Description of the task:
Write out each line word for word. Drop pictures.
* START Source material *
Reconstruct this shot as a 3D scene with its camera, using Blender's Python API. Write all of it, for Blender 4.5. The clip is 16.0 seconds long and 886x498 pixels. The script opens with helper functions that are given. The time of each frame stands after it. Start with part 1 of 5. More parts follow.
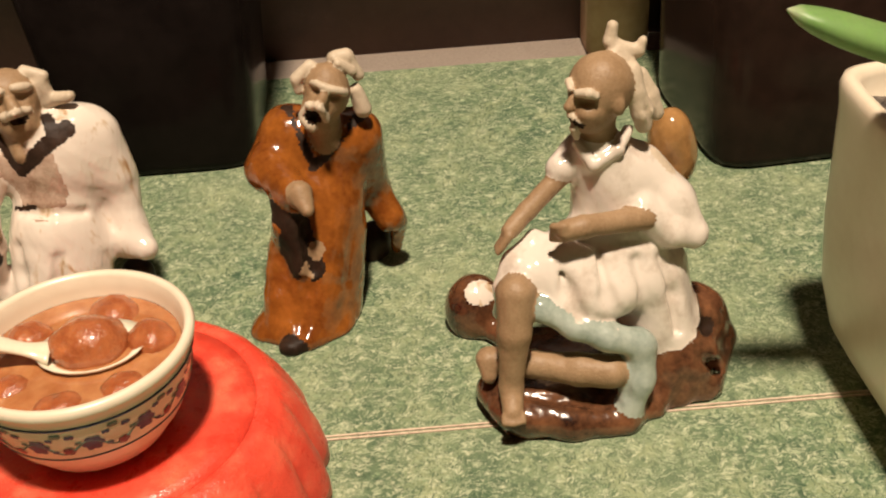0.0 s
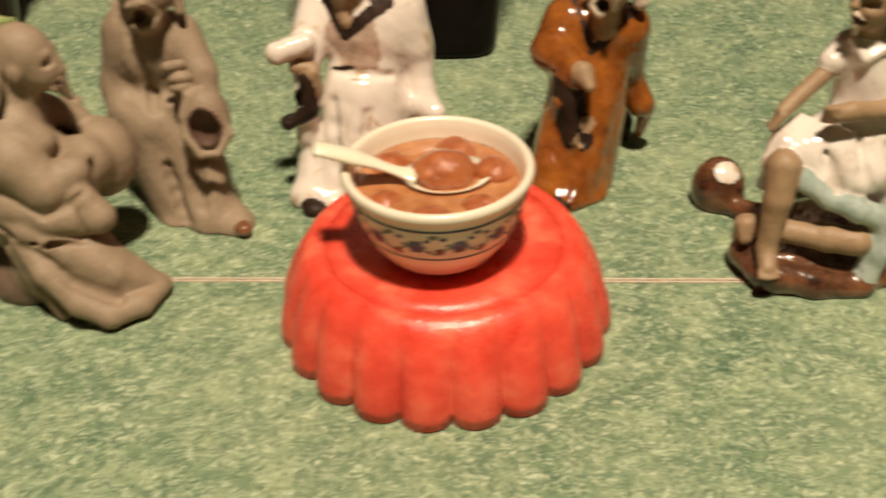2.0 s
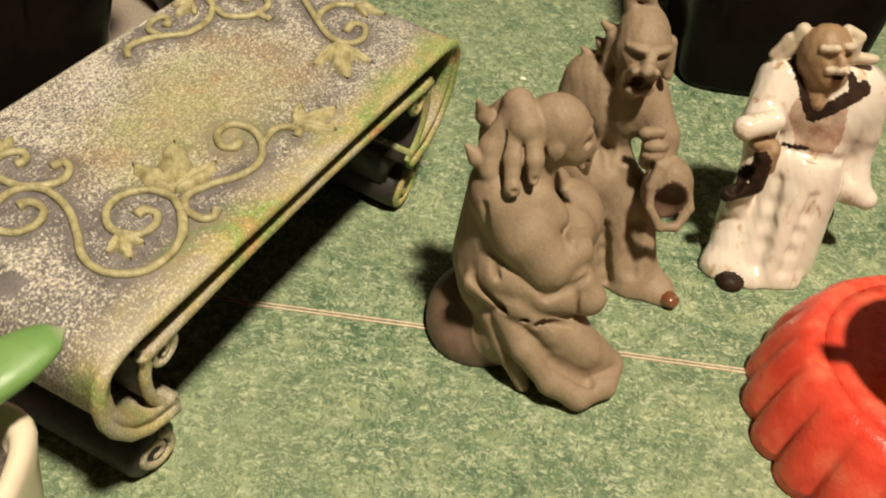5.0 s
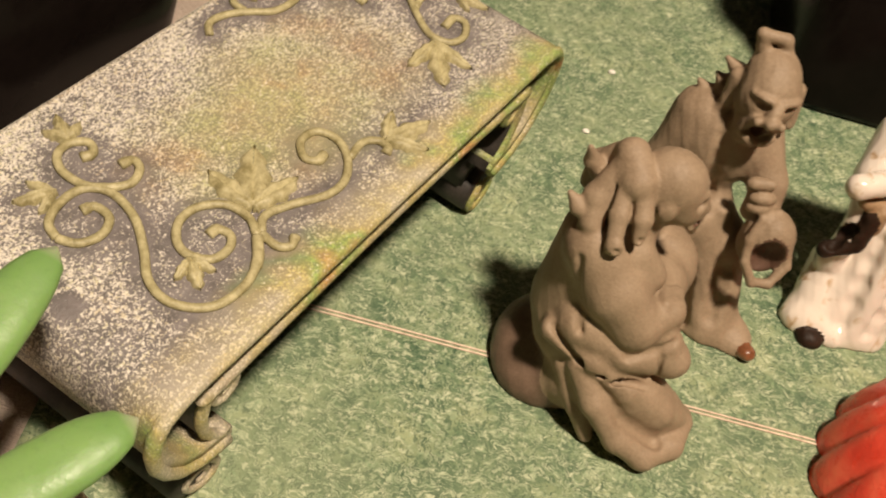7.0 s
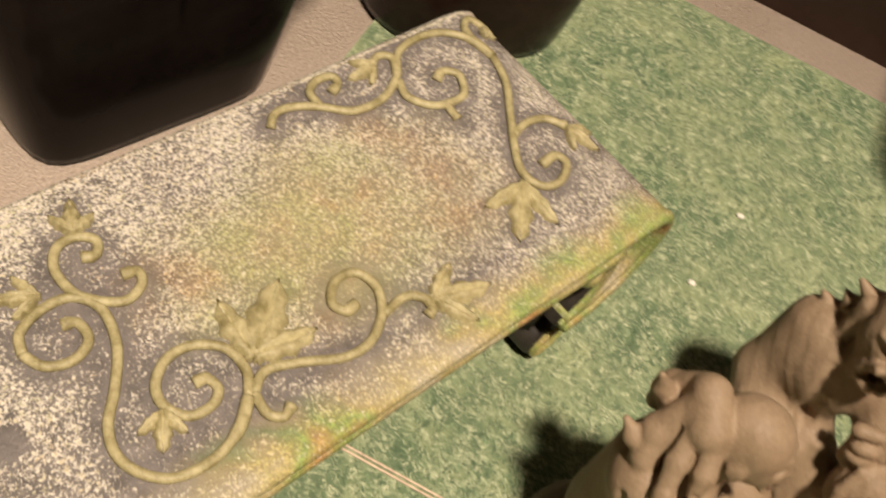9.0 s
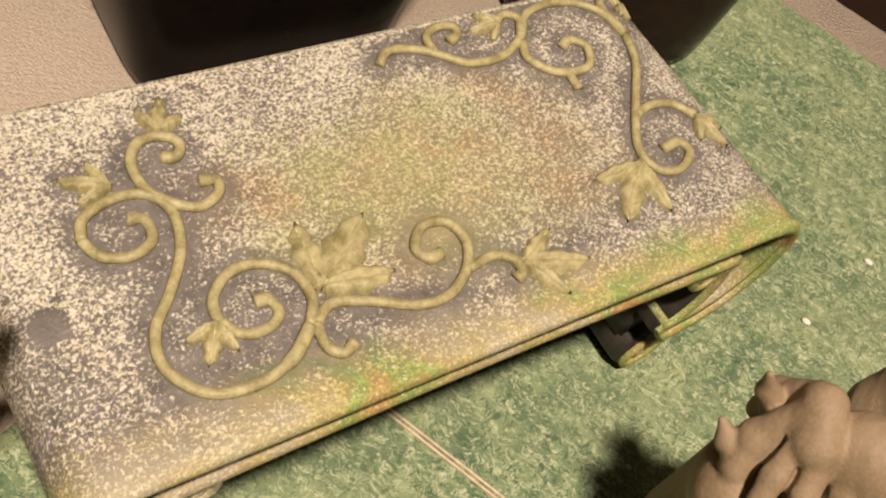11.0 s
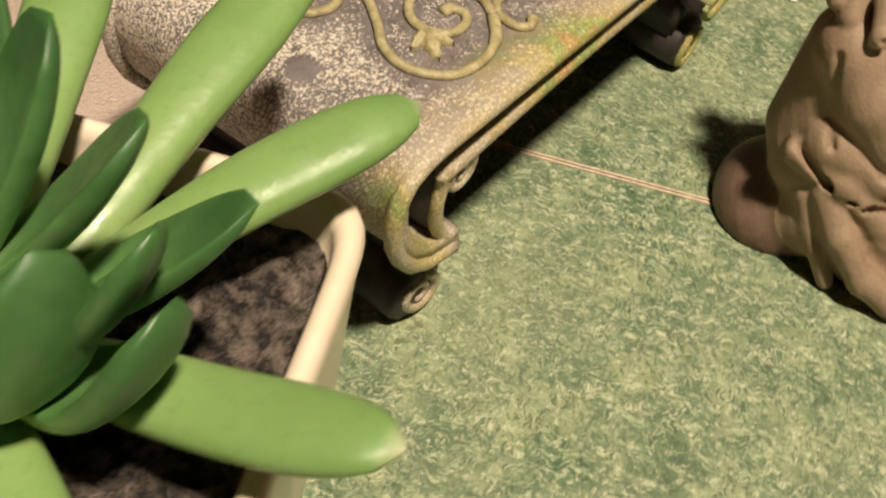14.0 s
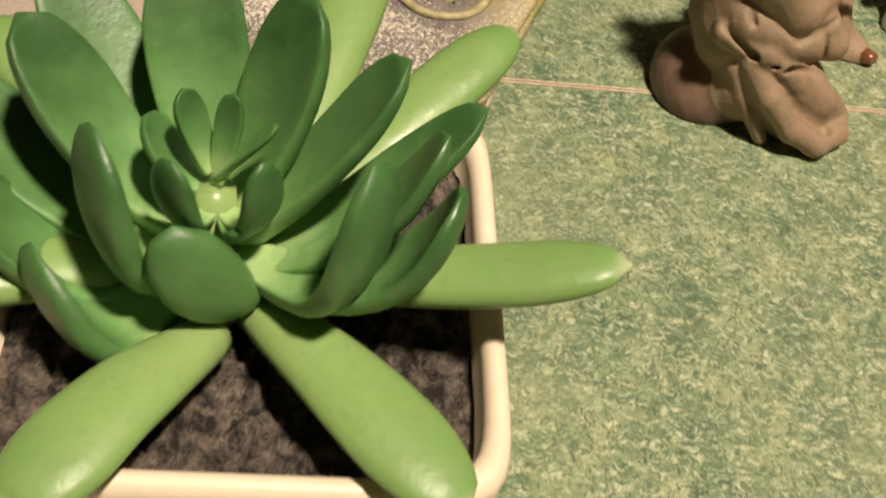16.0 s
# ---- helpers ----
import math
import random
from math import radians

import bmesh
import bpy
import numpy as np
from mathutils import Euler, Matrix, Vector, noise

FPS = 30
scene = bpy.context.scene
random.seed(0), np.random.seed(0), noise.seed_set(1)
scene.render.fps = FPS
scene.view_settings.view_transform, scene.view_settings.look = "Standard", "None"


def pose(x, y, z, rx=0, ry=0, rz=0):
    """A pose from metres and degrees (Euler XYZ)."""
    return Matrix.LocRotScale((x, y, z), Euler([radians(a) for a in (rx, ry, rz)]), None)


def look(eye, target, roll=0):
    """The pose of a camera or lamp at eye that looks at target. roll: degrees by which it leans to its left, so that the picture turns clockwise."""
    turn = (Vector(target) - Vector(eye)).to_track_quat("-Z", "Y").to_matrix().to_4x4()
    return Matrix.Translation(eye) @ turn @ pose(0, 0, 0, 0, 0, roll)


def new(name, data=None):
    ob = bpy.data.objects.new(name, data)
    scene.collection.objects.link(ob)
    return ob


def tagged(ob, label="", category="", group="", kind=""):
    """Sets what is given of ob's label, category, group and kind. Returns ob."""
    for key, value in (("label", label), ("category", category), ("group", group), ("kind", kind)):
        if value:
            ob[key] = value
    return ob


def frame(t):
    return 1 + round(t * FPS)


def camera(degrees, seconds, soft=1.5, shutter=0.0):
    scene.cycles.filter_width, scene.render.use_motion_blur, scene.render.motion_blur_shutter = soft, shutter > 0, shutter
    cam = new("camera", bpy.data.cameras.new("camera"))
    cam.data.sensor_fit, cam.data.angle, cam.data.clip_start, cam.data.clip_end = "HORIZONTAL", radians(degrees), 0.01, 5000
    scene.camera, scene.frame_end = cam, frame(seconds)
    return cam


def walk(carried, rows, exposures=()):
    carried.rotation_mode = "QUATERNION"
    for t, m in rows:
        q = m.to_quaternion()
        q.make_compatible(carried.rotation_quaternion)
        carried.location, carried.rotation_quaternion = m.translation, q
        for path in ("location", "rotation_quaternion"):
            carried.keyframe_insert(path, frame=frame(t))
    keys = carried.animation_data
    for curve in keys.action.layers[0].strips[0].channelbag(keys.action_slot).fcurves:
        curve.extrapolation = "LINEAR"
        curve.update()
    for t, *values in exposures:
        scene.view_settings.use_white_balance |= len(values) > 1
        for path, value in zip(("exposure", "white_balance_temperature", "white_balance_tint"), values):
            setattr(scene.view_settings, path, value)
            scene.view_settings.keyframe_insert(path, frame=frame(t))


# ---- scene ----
* END Source material *
Complete response:
Reconstruct this shot as a 3D scene with its camera, using Blender's Python API. Write all of it, for Blender 4.5. The clip is 16.0 seconds long and 886x498 pixels. The script opens with helper functions that are given. The time of each frame stands after it. Start with part 1 of 5. More parts follow.
0.0 s
2.0 s
5.0 s
7.0 s
9.0 s
11.0 s
14.0 s
16.0 s
# ---- helpers ----
import math
import random
from math import radians

import bmesh
import bpy
import numpy as np
from mathutils import Euler, Matrix, Vector, noise

FPS = 30
scene = bpy.context.scene
random.seed(0), np.random.seed(0), noise.seed_set(1)
scene.render.fps = FPS
scene.view_settings.view_transform, scene.view_settings.look = "Standard", "None"


def pose(x, y, z, rx=0, ry=0, rz=0):
    """A pose from metres and degrees (Euler XYZ)."""
    return Matrix.LocRotScale((x, y, z), Euler([radians(a) for a in (rx, ry, rz)]), None)


def look(eye, target, roll=0):
    """The pose of a camera or lamp at eye that looks at target. roll: degrees by which it leans to its left, so that the picture turns clockwise."""
    turn = (Vector(target) - Vector(eye)).to_track_quat("-Z", "Y").to_matrix().to_4x4()
    return Matrix.Translation(eye) @ turn @ pose(0, 0, 0, 0, 0, roll)


def new(name, data=None):
    ob = bpy.data.objects.new(name, data)
    scene.collection.objects.link(ob)
    return ob


def tagged(ob, label="", category="", group="", kind=""):
    """Sets what is given of ob's label, category, group and kind. Returns ob."""
    for key, value in (("label", label), ("category", category), ("group", group), ("kind", kind)):
        if value:
            ob[key] = value
    return ob


def frame(t):
    return 1 + round(t * FPS)


def camera(degrees, seconds, soft=1.5, shutter=0.0):
    scene.cycles.filter_width, scene.render.use_motion_blur, scene.render.motion_blur_shutter = soft, shutter > 0, shutter
    cam = new("camera", bpy.data.cameras.new("camera"))
    cam.data.sensor_fit, cam.data.angle, cam.data.clip_start, cam.data.clip_end = "HORIZONTAL", radians(degrees), 0.01, 5000
    scene.camera, scene.frame_end = cam, frame(seconds)
    return cam


def walk(carried, rows, exposures=()):
    carried.rotation_mode = "QUATERNION"
    for t, m in rows:
        q = m.to_quaternion()
        q.make_compatible(carried.rotation_quaternion)
        carried.location, carried.rotation_quaternion = m.translation, q
        for path in ("location", "rotation_quaternion"):
            carried.keyframe_insert(path, frame=frame(t))
    keys = carried.animation_data
    for curve in keys.action.layers[0].strips[0].channelbag(keys.action_slot).fcurves:
        curve.extrapolation = "LINEAR"
        curve.update()
    for t, *values in exposures:
        scene.view_settings.use_white_balance |= len(values) > 1
        for path, value in zip(("exposure", "white_balance_temperature", "white_balance_tint"), values):
            setattr(scene.view_settings, path, value)
            scene.view_settings.keyframe_insert(path, frame=frame(t))


# ---- scene ----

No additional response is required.